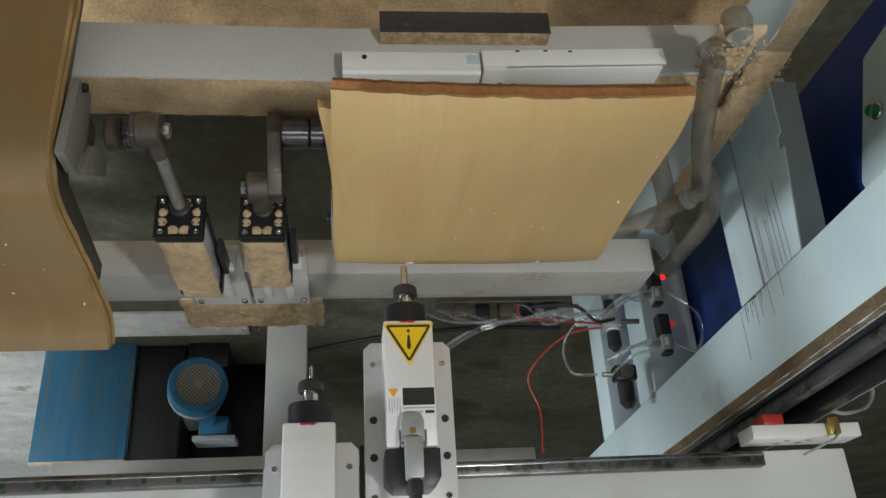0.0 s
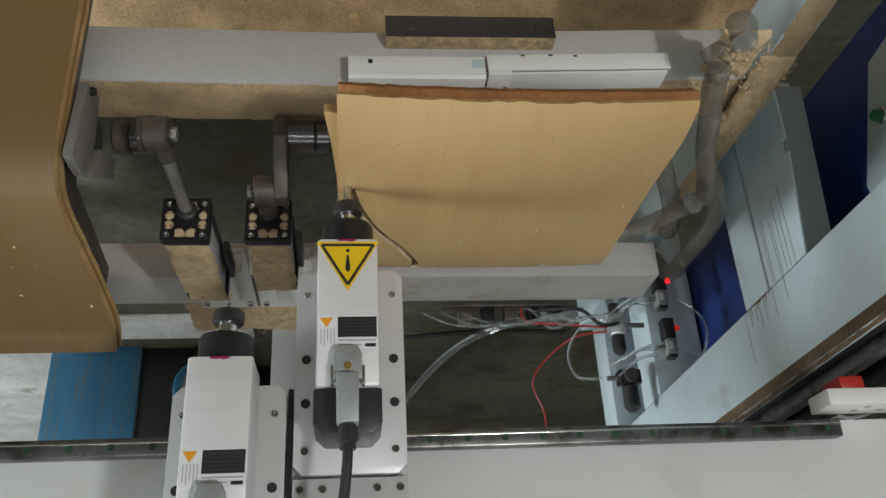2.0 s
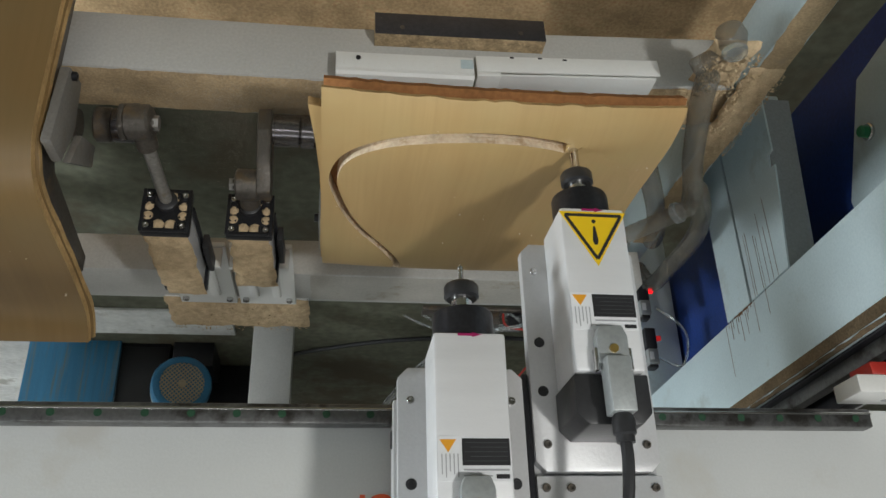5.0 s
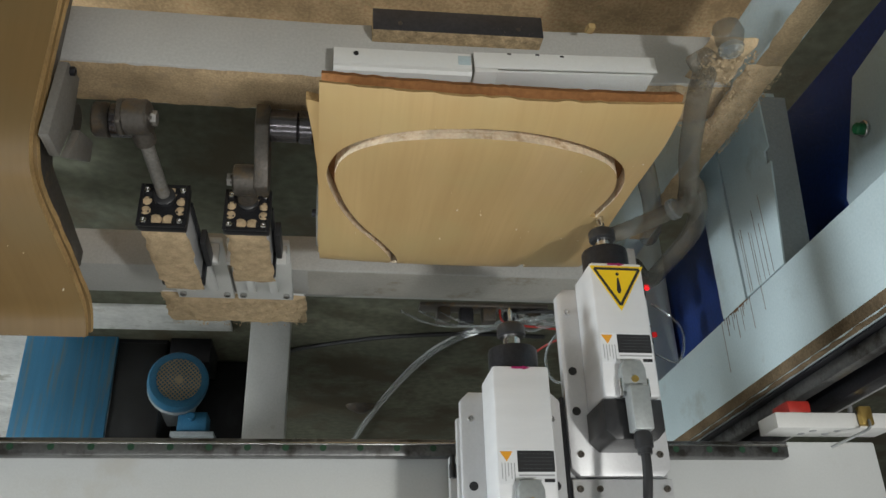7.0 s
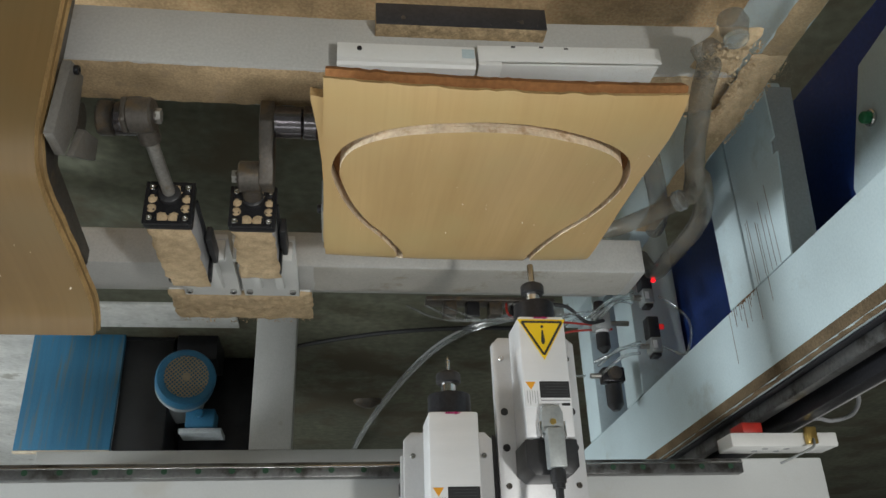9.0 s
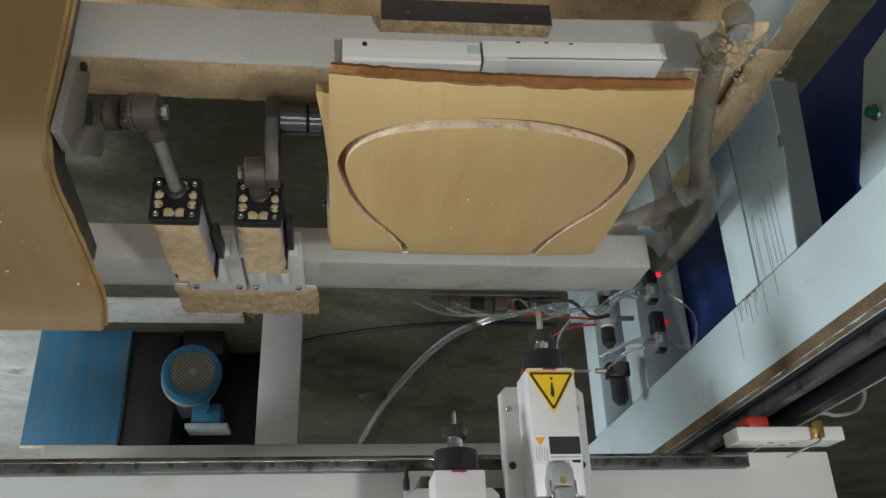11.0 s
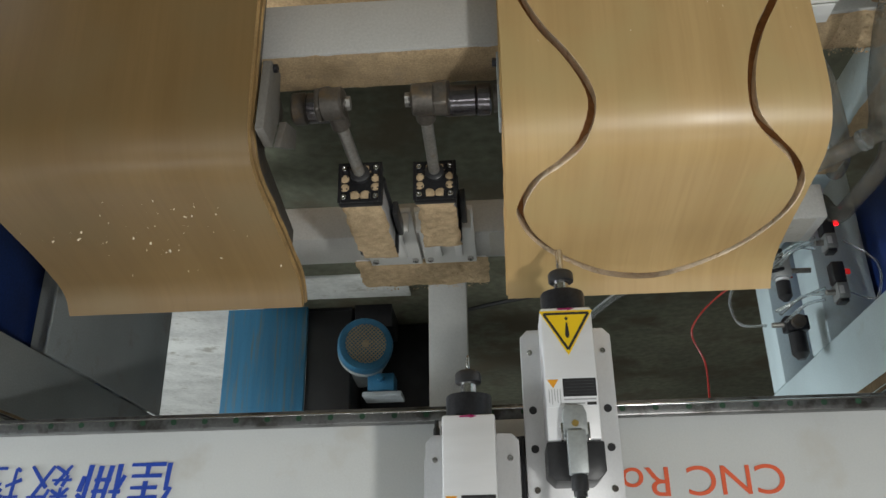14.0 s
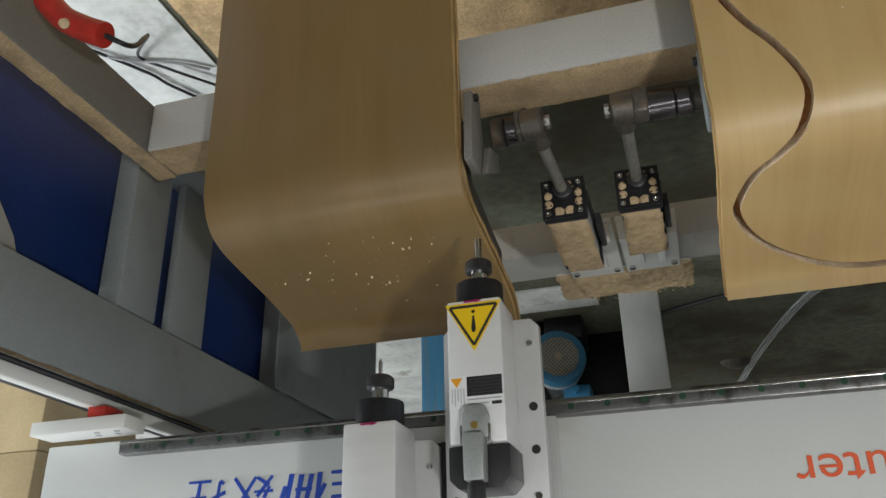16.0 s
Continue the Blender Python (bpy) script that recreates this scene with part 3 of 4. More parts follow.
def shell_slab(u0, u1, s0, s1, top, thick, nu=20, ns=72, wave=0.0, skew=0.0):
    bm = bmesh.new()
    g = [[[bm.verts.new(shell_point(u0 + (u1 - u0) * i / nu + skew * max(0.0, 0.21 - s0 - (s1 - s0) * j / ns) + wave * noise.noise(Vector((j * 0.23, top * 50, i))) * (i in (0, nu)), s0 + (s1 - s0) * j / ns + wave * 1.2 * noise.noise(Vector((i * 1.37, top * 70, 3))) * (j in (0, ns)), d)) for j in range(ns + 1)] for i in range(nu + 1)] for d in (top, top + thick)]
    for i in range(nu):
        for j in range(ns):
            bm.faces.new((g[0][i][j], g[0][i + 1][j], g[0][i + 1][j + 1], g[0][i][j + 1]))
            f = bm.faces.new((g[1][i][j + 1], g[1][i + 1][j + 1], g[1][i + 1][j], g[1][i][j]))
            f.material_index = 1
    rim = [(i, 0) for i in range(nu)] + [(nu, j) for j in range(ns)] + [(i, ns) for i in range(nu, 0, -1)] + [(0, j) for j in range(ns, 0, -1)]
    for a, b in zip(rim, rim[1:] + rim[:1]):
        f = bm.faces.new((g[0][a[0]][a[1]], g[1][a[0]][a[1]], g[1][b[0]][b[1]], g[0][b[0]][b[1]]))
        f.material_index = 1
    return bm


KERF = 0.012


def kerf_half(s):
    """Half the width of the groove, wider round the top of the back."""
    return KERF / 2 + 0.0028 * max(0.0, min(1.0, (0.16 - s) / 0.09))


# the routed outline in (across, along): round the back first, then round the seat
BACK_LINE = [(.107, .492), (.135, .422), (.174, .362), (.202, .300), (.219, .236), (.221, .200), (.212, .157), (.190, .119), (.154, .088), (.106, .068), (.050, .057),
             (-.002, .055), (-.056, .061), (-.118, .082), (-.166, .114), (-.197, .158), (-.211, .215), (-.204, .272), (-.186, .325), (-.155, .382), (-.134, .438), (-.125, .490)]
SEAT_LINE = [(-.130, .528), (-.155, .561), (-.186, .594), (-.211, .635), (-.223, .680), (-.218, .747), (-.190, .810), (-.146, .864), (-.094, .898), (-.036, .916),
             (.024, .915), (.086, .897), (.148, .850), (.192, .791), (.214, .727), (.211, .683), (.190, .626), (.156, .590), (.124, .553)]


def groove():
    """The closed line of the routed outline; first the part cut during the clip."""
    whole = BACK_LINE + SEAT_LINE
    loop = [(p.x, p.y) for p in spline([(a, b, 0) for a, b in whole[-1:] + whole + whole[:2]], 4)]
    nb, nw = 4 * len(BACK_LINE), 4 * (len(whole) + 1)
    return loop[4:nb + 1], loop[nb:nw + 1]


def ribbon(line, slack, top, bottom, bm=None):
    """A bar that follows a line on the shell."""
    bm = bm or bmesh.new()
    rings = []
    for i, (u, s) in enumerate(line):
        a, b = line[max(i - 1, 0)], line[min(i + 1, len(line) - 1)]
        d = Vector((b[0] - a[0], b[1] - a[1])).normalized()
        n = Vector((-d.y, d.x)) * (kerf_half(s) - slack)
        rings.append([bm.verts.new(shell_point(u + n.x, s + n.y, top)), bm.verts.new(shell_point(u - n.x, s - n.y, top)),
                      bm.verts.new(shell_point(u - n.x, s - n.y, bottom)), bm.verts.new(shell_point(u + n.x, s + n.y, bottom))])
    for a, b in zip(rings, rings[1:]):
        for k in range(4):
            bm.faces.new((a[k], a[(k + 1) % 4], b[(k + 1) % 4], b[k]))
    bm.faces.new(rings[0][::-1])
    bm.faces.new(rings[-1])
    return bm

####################

> _Given request_
Reproduce the full material exactly, excluding the pictures.

> _Correct response_
0.0 s
2.0 s
5.0 s
7.0 s
9.0 s
11.0 s
14.0 s
16.0 s
Continue the Blender Python (bpy) script that recreates this scene with part 3 of 4. More parts follow.
def shell_slab(u0, u1, s0, s1, top, thick, nu=20, ns=72, wave=0.0, skew=0.0):
    bm = bmesh.new()
    g = [[[bm.verts.new(shell_point(u0 + (u1 - u0) * i / nu + skew * max(0.0, 0.21 - s0 - (s1 - s0) * j / ns) + wave * noise.noise(Vector((j * 0.23, top * 50, i))) * (i in (0, nu)), s0 + (s1 - s0) * j / ns + wave * 1.2 * noise.noise(Vector((i * 1.37, top * 70, 3))) * (j in (0, ns)), d)) for j in range(ns + 1)] for i in range(nu + 1)] for d in (top, top + thick)]
    for i in range(nu):
        for j in range(ns):
            bm.faces.new((g[0][i][j], g[0][i + 1][j], g[0][i + 1][j + 1], g[0][i][j + 1]))
            f = bm.faces.new((g[1][i][j + 1], g[1][i + 1][j + 1], g[1][i + 1][j], g[1][i][j]))
            f.material_index = 1
    rim = [(i, 0) for i in range(nu)] + [(nu, j) for j in range(ns)] + [(i, ns) for i in range(nu, 0, -1)] + [(0, j) for j in range(ns, 0, -1)]
    for a, b in zip(rim, rim[1:] + rim[:1]):
        f = bm.faces.new((g[0][a[0]][a[1]], g[1][a[0]][a[1]], g[1][b[0]][b[1]], g[0][b[0]][b[1]]))
        f.material_index = 1
    return bm


KERF = 0.012


def kerf_half(s):
    """Half the width of the groove, wider round the top of the back."""
    return KERF / 2 + 0.0028 * max(0.0, min(1.0, (0.16 - s) / 0.09))


# the routed outline in (across, along): round the back first, then round the seat
BACK_LINE = [(.107, .492), (.135, .422), (.174, .362), (.202, .300), (.219, .236), (.221, .200), (.212, .157), (.190, .119), (.154, .088), (.106, .068), (.050, .057),
             (-.002, .055), (-.056, .061), (-.118, .082), (-.166, .114), (-.197, .158), (-.211, .215), (-.204, .272), (-.186, .325), (-.155, .382), (-.134, .438), (-.125, .490)]
SEAT_LINE = [(-.130, .528), (-.155, .561), (-.186, .594), (-.211, .635), (-.223, .680), (-.218, .747), (-.190, .810), (-.146, .864), (-.094, .898), (-.036, .916),
             (.024, .915), (.086, .897), (.148, .850), (.192, .791), (.214, .727), (.211, .683), (.190, .626), (.156, .590), (.124, .553)]


def groove():
    """The closed line of the routed outline; first the part cut during the clip."""
    whole = BACK_LINE + SEAT_LINE
    loop = [(p.x, p.y) for p in spline([(a, b, 0) for a, b in whole[-1:] + whole + whole[:2]], 4)]
    nb, nw = 4 * len(BACK_LINE), 4 * (len(whole) + 1)
    return loop[4:nb + 1], loop[nb:nw + 1]


def ribbon(line, slack, top, bottom, bm=None):
    """A bar that follows a line on the shell."""
    bm = bm or bmesh.new()
    rings = []
    for i, (u, s) in enumerate(line):
        a, b = line[max(i - 1, 0)], line[min(i + 1, len(line) - 1)]
        d = Vector((b[0] - a[0], b[1] - a[1])).normalized()
        n = Vector((-d.y, d.x)) * (kerf_half(s) - slack)
        rings.append([bm.verts.new(shell_point(u + n.x, s + n.y, top)), bm.verts.new(shell_point(u - n.x, s - n.y, top)),
                      bm.verts.new(shell_point(u - n.x, s - n.y, bottom)), bm.verts.new(shell_point(u + n.x, s + n.y, bottom))])
    for a, b in zip(rings, rings[1:]):
        for k in range(4):
            bm.faces.new((a[k], a[(k + 1) % 4], b[(k + 1) % 4], b[k]))
    bm.faces.new(rings[0][::-1])
    bm.faces.new(rings[-1])
    return bm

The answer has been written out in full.